Future School Situation [JMcQ]

2.93 is my current GPA going into the senior year of college at DePauw. About 99% of graduate programs require at least a 3.0 to be considered for acceptance. Two semesters left: will I make it? If I have done as well as I did last semester, I will be able to squeak out of DePauw with about a 3.01 . Blah, the shitty thing with this is that I’ve been trying so hard to get decent grades, and yet I’m still stumbling at an under-3 average. I really want to go to grad school, and it will be hard to go if I can’t even get this minimum GPA requirement at school. Right now, it looks like I will get my M.A. at a school that is not well known for their programs, just so I can get decent grades there and be able to get my Ph. D. from a more recognized institution. I just don’t feel that I can get anywhere in society without having at least an M.A. – I don’t care what anti-schooling people say, I just don’t have enough faith in my abilities to just go out and try my hand at whatever. I don’t want to work at McDonalds all my life.

This last year at DePauw was historic in the sense that so many new things happened. For the first time, my grades actually went up from the Fall to Spring semester, and while I was miserable, pining away for a lover the whole time, I finally felt like I was achieving near what I am capable. I ended the semester with a 3.27, which was the highest I’ve ever gotten, and it really frightens me to think that I need to pull near that both of the next two semesters to even have the slightest window of graduate school opportunity. Just the possibility that this could be the end of the line for me as far as schooling goes is something that sends shivers up my spine. I just want to make my parents happy. I know, though, that I could be bumming change off of people and still make my parents happy, so that may just be a bullshit reason for my drive for a doctorate.
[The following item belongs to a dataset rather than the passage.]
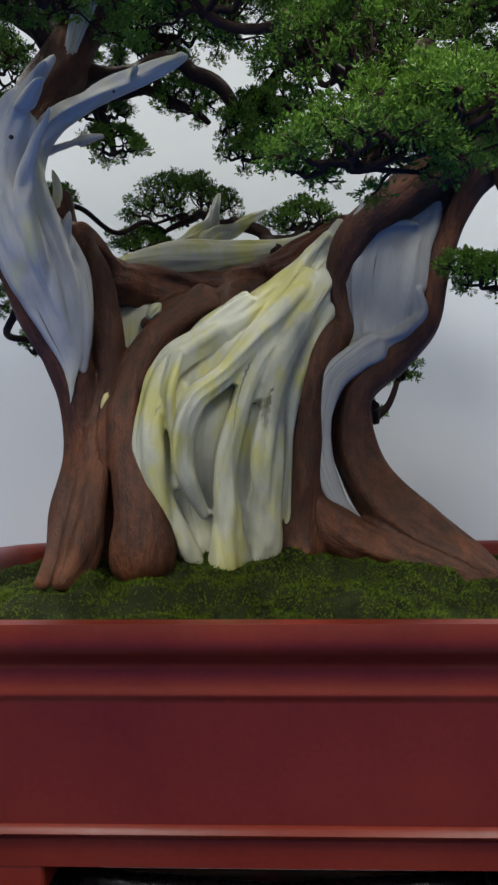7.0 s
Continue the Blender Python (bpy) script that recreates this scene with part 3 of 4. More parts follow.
PX, PY = 0.213, 2.845
stand = thing("pot_stand", (PX, PY, TOP), "low black lacquered carved stand under the pot, on the table", "stand")
for x0, x1 in ((-0.222, -0.018), (0.424, 0.632)):
    bm = box(x0, x1, 2.50, 3.18, TOP + 0.058, TOP + 0.076, 0.004)
    box(x0 + 0.006, x1 - 0.006, 2.512, 3.17, TOP + 0.012, TOP + 0.059, 0.003, 2, bm)
    for xa in (x0, x1 - 0.045):
        box(xa, xa + 0.045, 2.498, 2.56, TOP + 0.001, TOP + 0.03, 0.008, 2, bm)
        box(xa, xa + 0.045, 3.12, 3.182, TOP + 0.001, TOP + 0.03, 0.008, 2, bm)
    foot = piece("block", bm, lacquer, stand)
    # carved scrolls
    for k in range(9):
        cx = x0 + 0.02 + (x1 - x0 - 0.04) * k / 8
        cz = TOP + 0.034 + 0.010 * math.sin(k * 1.9)
        path = [(cx + (0.004 + 0.011 * a / 18) * math.cos(a * 0.62 + k), 2.508 + 0.004 * math.sin(a), cz + (0.003 + 0.008 * a / 18) * math.sin(a * 0.62 + k)) for a in range(19)]
        piece("scroll", tube(path, 0.0042, 6), lacquer, foot, smooth=True)
for ya, yb, z in ((2.60, 2.66, TOP + 0.05), (3.0, 3.05, TOP + 0.05)):
    path = [(-0.02, (ya + yb) / 2, z + 0.012), (0.06, (ya + yb) / 2, z + 0.004), (0.2, (ya + yb) / 2, z - 0.006), (0.34, (ya + yb) / 2, z + 0.004), (0.43, (ya + yb) / 2, z + 0.012)]
    piece("rail", tube(path, 0.0125, 10), lacquer, stand, smooth=True)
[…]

So why do I feel this need to go as far as I can with this schooling? Well, right now it looks like I will be doing graduate work in Political Science, which is slightly different from my original plan of getting my doctorate in Classical Languages. Now, Political Scientists on the average are more highly-sought and have more possible career choices than cunning linguists like myself, and I have a professor that had really stoked the fires of political science in me all this year. Professor Sahu, who taught two classes I was in (International Terrorism and Comparative Politics), really got me thinking about doing some research in an Asiatic country, perhaps India, Hong Kong, South Korea, Japan, or China. More than that, though, he was incredibly informative without being arrogant or dense – I felt during each class, he was just talking to the class body as if we were all just sitting around a table, playing cards. Aside from that, the professor continually gave hints (that were by and large ignored) on how to get complete support for future studies in the comparative politics arena.
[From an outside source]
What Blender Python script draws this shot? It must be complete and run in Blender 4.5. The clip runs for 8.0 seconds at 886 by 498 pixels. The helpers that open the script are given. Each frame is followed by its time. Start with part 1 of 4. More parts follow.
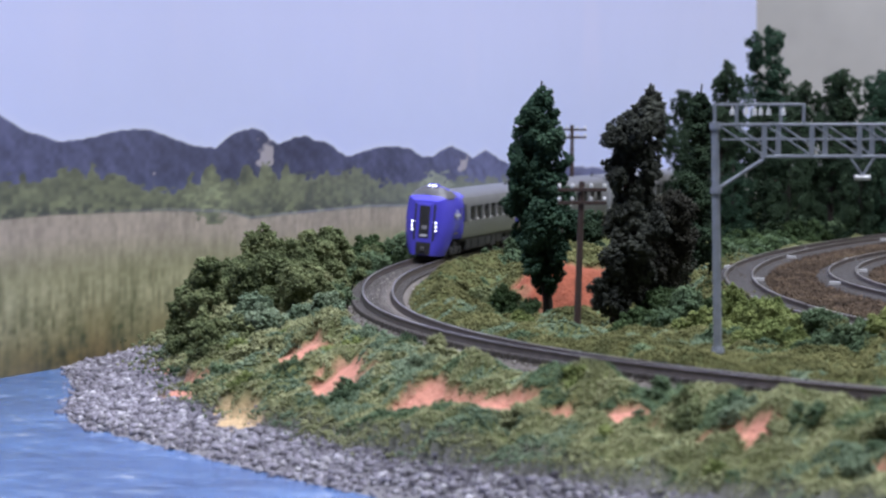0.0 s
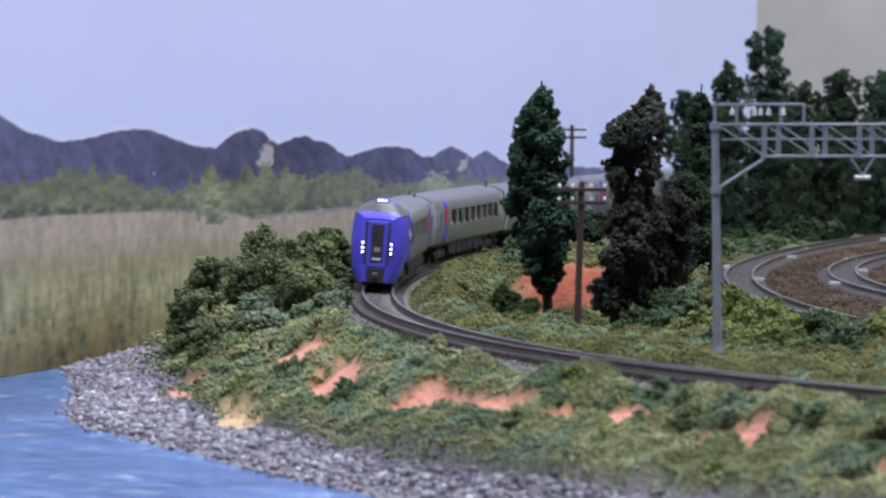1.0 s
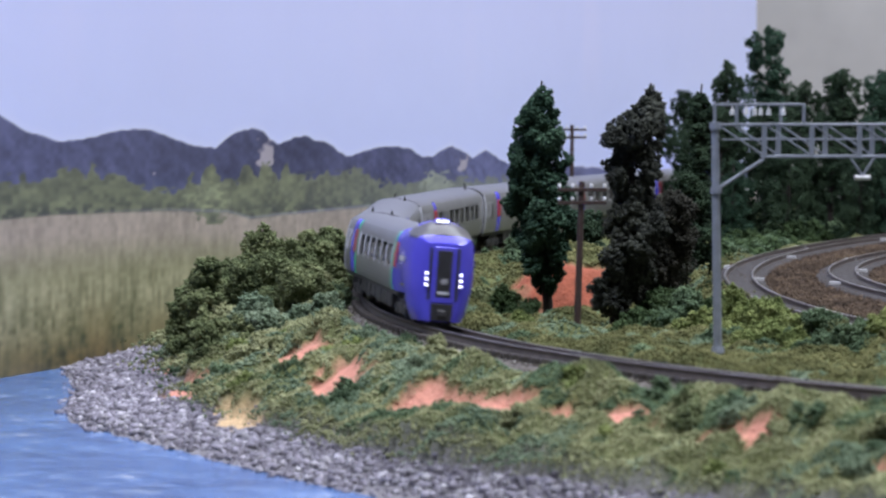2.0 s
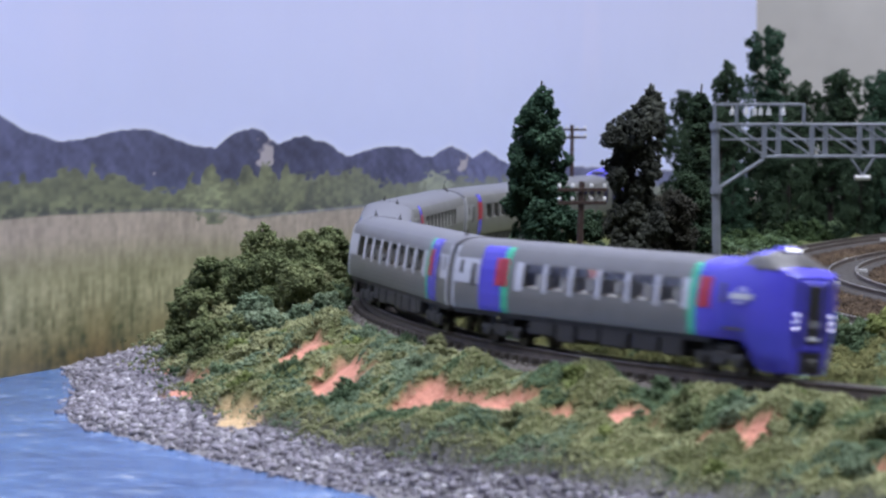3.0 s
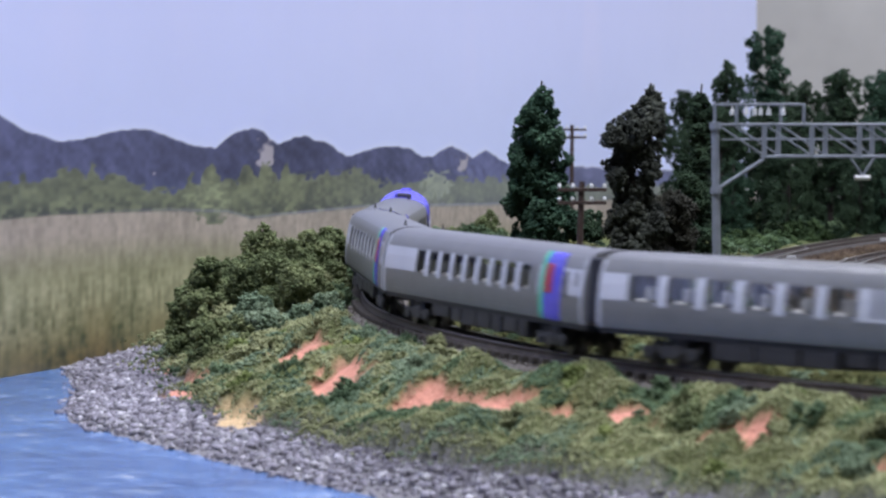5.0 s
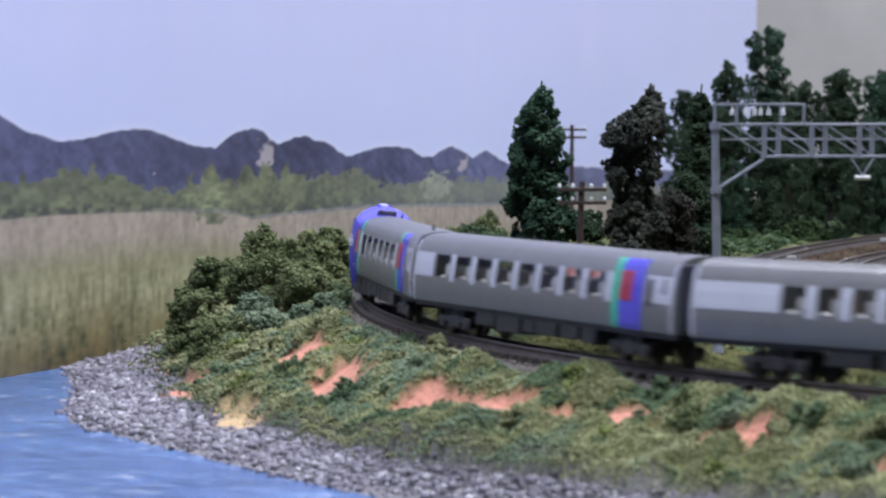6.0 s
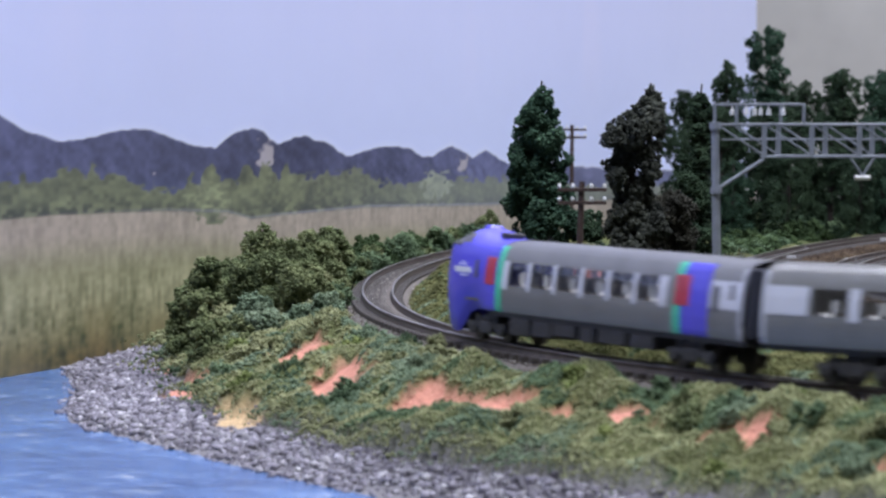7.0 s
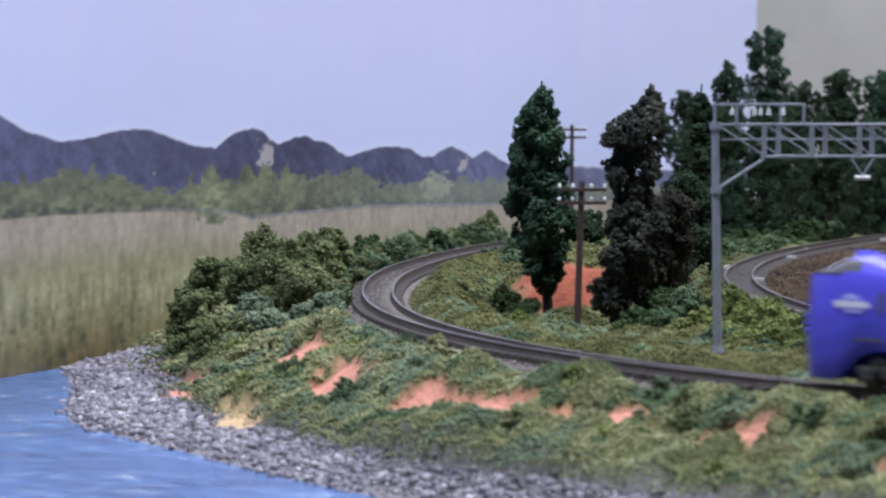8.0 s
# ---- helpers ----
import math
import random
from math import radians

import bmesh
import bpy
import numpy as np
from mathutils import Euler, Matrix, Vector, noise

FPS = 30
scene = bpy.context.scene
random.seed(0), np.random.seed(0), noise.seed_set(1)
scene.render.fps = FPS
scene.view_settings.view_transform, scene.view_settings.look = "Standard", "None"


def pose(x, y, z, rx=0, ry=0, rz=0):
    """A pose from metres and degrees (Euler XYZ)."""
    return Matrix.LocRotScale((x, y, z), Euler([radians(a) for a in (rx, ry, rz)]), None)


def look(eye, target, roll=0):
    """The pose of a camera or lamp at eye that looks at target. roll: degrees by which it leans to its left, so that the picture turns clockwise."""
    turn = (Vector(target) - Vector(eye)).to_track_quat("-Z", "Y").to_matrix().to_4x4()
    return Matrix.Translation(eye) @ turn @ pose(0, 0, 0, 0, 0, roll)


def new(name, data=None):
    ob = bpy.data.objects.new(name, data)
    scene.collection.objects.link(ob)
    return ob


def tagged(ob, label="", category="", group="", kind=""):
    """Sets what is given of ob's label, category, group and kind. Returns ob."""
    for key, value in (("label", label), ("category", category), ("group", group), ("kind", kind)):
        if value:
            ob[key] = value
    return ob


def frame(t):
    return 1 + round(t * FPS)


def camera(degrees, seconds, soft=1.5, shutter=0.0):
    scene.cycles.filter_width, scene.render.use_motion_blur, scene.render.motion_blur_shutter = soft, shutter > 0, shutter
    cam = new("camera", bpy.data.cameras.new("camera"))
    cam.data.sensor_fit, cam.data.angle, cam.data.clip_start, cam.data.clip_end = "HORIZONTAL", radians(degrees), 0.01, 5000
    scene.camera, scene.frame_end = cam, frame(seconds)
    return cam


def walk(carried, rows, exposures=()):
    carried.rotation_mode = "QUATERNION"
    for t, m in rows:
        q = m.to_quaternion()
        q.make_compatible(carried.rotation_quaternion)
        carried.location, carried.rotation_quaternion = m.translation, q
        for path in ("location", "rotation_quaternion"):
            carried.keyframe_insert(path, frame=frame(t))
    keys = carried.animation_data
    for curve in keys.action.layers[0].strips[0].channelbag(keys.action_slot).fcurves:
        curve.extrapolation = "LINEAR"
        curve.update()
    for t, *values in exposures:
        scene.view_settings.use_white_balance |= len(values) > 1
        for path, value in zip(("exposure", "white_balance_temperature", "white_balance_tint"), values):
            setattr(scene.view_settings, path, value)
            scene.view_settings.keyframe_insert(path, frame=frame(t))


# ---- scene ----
MM = 0.001
# one long lens on a tripod, close above the shore of the model landscape
cam = camera(16.234, 8.0, soft=2.5, shutter=0.5)
cam.data.dof.use_dof, cam.data.dof.focus_distance, cam.data.dof.aperture_fstop = True, 1.03, 52
EYE = (0, 0, 0.0599)
AIM = (0, 1.0, 0.0599 - math.tan(radians(2.711)))
walk(cam, [(0, look(EYE, AIM)), (8.0, look(EYE, AIM))])

# ---- light: a room with ceiling lamps ----
world = bpy.data.worlds.new("room_light")
scene.world = world
world.use_nodes = True
world.node_tree.nodes["Background"].inputs[0].default_value = (0.74, 0.79, 1.0, 1)
world.node_tree.nodes["Background"].inputs[1].default_value = 0.23
scene.view_settings.exposure = 0.8


def ceiling_lamp(x, y, z, sx, sy, watts):
    data = bpy.data.lights.new("ceiling_lamp", "AREA")
    data.shape, data.size, data.size_y, data.energy, data.color = "RECTANGLE", sx, sy, watts, (0.835, 0.867, 1.0)
    ob = new("ceiling_lamp", data)
    ob.matrix_world = look((x, y, z), (x, y + 0.25, 0))
    return tagged(ob, "white fluorescent ceiling lamp over the layout", "lamp")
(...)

But why, after seven years of taking Latin, did I finally start to decide that I don’t want to focus in that field for the duration of my life? Well, the bad thing about Latin is that we don’t have too tremendously much extant that people focus on, with the brunt of High School and College Latin using late-Republic and early Empire writers. Now, what gets really annoying with these authors is that a large amount of them, mainly poets, use the same analogies, sentence structures, and vocabularies. After three or four full semesters of translating these same structures, I just frankly got bored to tears every time I would see a Horace or Catullus poem. I need something different, I want to read the records from the late Empire (300-400 CE), I want to read Ennius or just anything that wasn’t written in the first century BCE or CE. I’m done with taking Latin at DePauw; my senior year, I am taking two semesters of Greek in the off-chance I get interested in classical languages again and bolster my chances for acceptance in one of the Classical Languages graduate programs.
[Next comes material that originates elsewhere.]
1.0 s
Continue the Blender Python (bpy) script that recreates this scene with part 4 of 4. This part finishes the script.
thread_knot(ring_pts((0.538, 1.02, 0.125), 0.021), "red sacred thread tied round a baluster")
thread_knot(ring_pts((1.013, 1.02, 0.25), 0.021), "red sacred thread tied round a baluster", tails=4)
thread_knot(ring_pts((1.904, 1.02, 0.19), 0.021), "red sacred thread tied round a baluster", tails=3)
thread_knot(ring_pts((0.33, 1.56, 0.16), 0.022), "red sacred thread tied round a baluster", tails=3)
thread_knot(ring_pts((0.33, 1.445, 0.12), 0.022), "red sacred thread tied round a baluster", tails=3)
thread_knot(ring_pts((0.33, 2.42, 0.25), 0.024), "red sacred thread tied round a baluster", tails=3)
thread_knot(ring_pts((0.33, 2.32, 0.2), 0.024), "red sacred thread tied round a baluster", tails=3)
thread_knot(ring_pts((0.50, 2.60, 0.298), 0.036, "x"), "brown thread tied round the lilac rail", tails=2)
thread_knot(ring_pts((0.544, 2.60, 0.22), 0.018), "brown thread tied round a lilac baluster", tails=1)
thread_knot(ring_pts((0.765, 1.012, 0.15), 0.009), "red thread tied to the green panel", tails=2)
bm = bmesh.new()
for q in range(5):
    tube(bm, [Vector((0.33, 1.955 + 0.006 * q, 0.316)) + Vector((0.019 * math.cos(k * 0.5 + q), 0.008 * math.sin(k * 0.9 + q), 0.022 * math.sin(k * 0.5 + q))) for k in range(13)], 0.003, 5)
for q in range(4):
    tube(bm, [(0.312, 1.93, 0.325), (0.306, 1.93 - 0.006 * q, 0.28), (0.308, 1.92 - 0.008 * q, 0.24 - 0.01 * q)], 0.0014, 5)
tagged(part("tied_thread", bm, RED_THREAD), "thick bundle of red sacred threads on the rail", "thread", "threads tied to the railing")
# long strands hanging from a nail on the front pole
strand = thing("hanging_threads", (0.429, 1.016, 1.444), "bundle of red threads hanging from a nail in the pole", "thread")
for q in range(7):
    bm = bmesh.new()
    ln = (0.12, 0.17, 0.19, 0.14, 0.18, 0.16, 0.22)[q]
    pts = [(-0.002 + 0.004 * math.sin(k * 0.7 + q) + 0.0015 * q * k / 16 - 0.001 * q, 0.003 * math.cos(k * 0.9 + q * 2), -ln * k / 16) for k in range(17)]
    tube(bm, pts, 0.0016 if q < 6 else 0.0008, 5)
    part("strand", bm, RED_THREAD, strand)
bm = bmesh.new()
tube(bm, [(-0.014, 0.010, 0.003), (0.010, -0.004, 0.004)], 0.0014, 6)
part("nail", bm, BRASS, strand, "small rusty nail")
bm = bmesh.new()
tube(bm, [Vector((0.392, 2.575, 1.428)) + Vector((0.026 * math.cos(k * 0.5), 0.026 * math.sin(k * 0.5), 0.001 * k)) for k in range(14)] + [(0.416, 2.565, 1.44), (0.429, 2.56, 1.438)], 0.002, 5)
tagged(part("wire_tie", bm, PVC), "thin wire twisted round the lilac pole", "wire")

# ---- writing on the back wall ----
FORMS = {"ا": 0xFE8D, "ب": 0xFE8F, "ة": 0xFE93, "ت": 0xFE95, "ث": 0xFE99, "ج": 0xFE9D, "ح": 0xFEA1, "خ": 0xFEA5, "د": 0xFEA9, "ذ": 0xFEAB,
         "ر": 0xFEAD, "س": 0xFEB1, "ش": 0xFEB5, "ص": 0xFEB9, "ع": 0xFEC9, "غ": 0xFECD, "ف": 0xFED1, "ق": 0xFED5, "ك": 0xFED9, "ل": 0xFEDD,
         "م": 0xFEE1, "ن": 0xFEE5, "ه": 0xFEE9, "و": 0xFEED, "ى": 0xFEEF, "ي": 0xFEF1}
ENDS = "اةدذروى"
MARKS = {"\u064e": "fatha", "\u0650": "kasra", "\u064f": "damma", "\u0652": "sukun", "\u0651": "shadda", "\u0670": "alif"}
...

I’m frightened of the future. I have no clue what I will be doing in the next few years, and that is even more scary than when I was picking out colleges back at the end of my high school career. I’ve grown used to the small-town antics of DePauw, and while I am ready to be out of there more than probably anyone else, I really don’t want to be stuck in a huge city on the east or west coast, without knowing anyone or anything in the city. I want to be the big fish in the small sea, but I also want to be in a huge city like Berkeley or Boston. Every time some path closes to me, whether it be when I didn’t get into any of my top six choices in undergrad colleges, it is one nail in my coffin. My death will be the second I am locked into doing any one thing. I need different paths to travel down, or I will become bored, depressed, and probably will fall into some rather nasty habits. I don’t fall into these habits deeply because I am not backed into a corner – right now I have a myriad of things to be doing, whether it is work on my compilation, promote a local show, do reviews, or write for my magazine. To be James is to be a clusterfuck of half-realized and in-progress dreams, branching out like a tree, to touch as many people positively in my life before I die.